Long-term success shows up in revenue growth, market share gains, high customer retention and improving profitability. Most GTM strategies take 6-12 months to demonstrate their full impact.
Regular review cycles help identify optimization opportunities before they become expensive problems. Monthly performance reviews with quarterly strategic assessments provide appropriate feedback frequency for most GTM initiatives.
AI improves GTM execution through personalization, predictive analytics and automation capabilities. 70% of companies are using AI in GTM workflows, and AI-native organizations achieve 56% funnel conversion rates compared to 32% for traditional approaches.
Practical AI applications include lead scoring, content personalization, campaign optimization, and predicting customer behavior. However, AI works best when combined with human insight rather than replacing strategic thinking entirely.

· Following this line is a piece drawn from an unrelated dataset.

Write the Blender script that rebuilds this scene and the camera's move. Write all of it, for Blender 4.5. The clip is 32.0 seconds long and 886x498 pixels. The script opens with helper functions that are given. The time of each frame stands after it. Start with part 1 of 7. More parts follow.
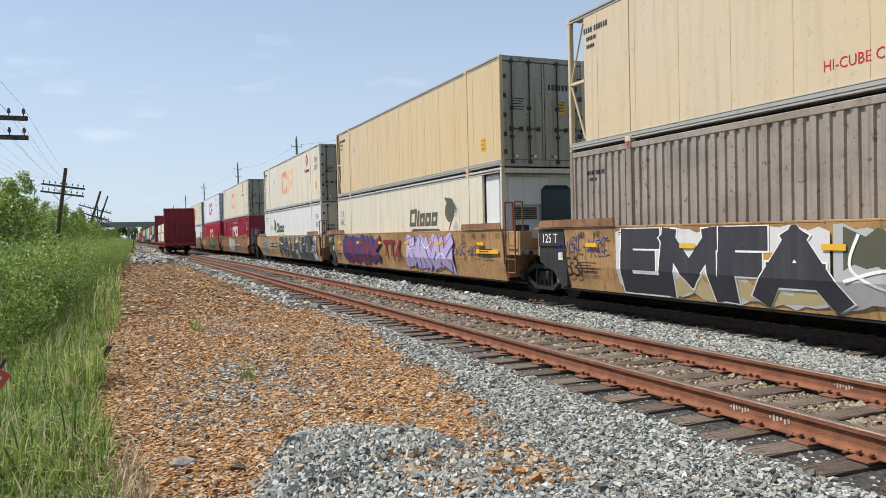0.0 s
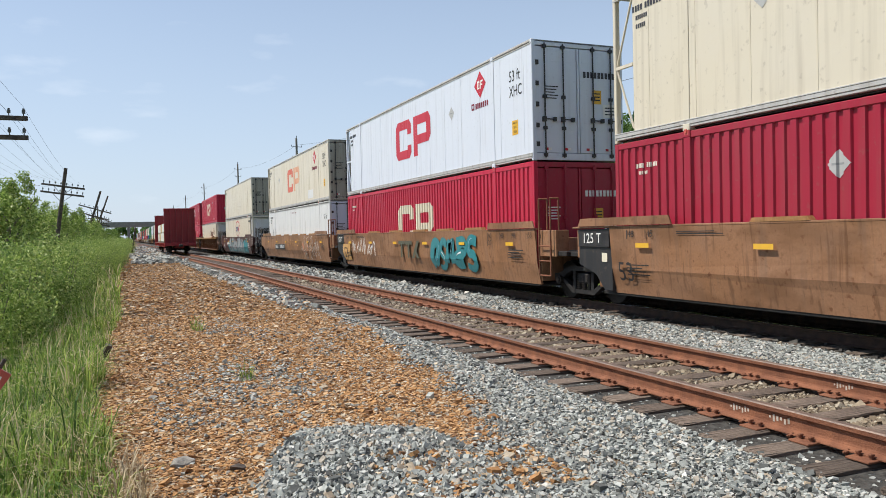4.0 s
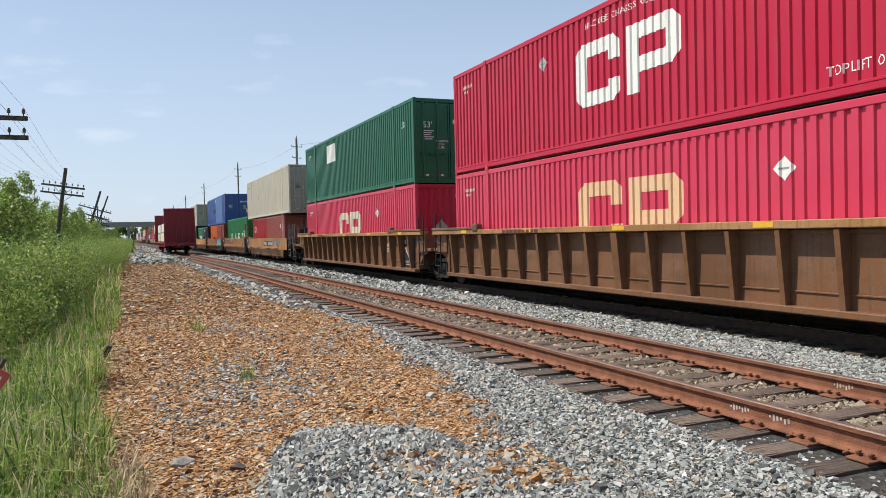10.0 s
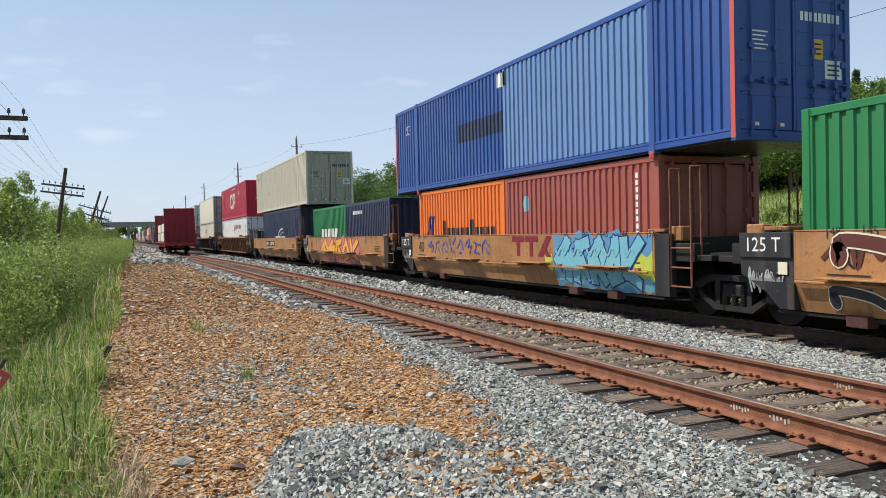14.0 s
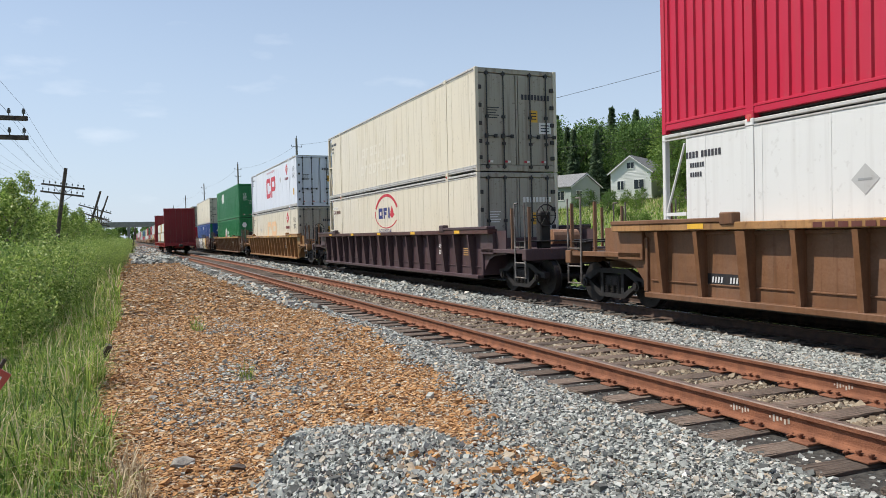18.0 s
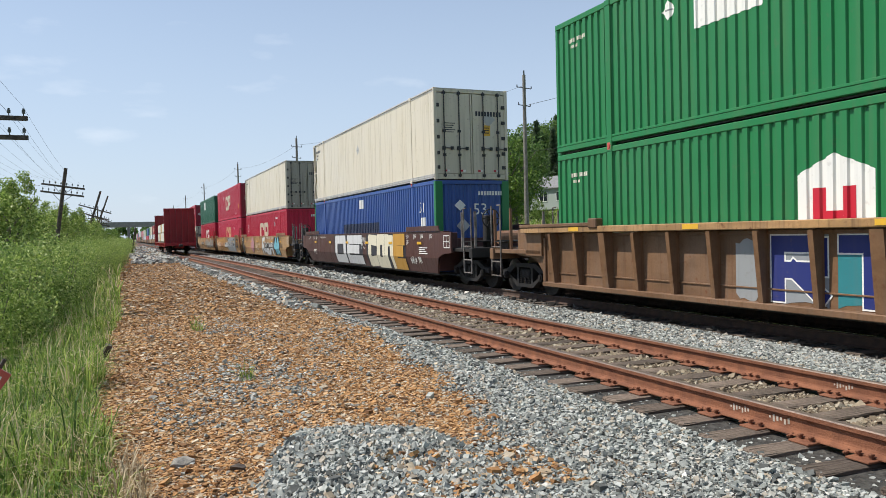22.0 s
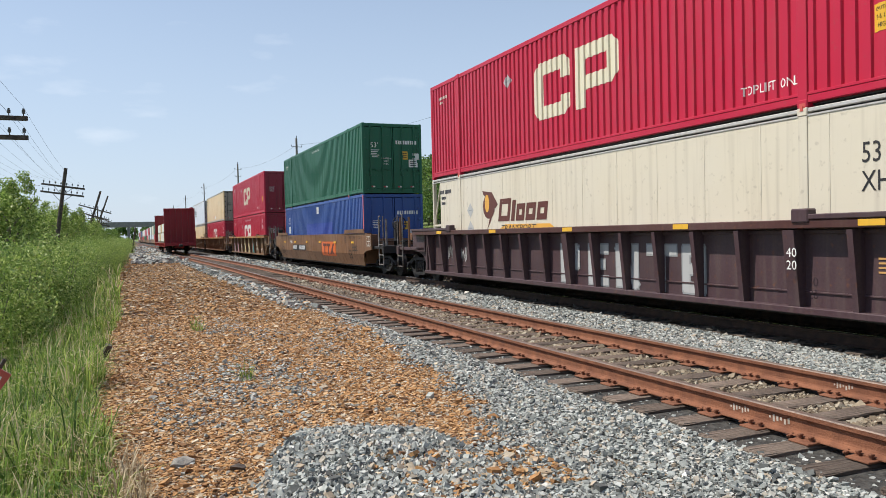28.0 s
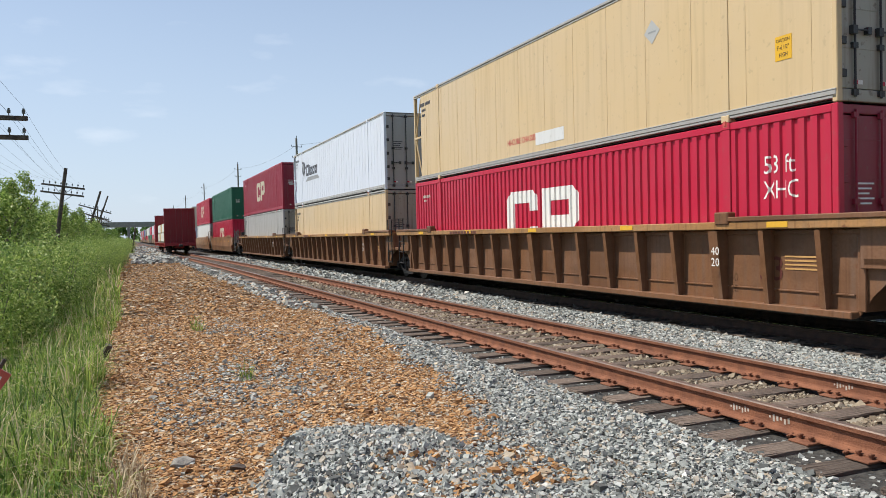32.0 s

The key is leveraging AI to enhance human capabilities instead of automating strategic decisions that require market knowledge and creative problem-solving.
GTM strategies need continuous optimization but major revisions usually happen annually or when significant market changes occur. Monthly performance reviews identify tactical adjustments while quarterly assessments evaluate strategic direction.
Market shifts that trigger GTM strategy updates include new competitive threats, customer behavior changes, regulatory developments, and major product announcements. Economic conditions and industry trends also impact GTM approach effectiveness.
The balance involves maintaining strategic consistency while fine-tuning tactics based on performance data and market feedback.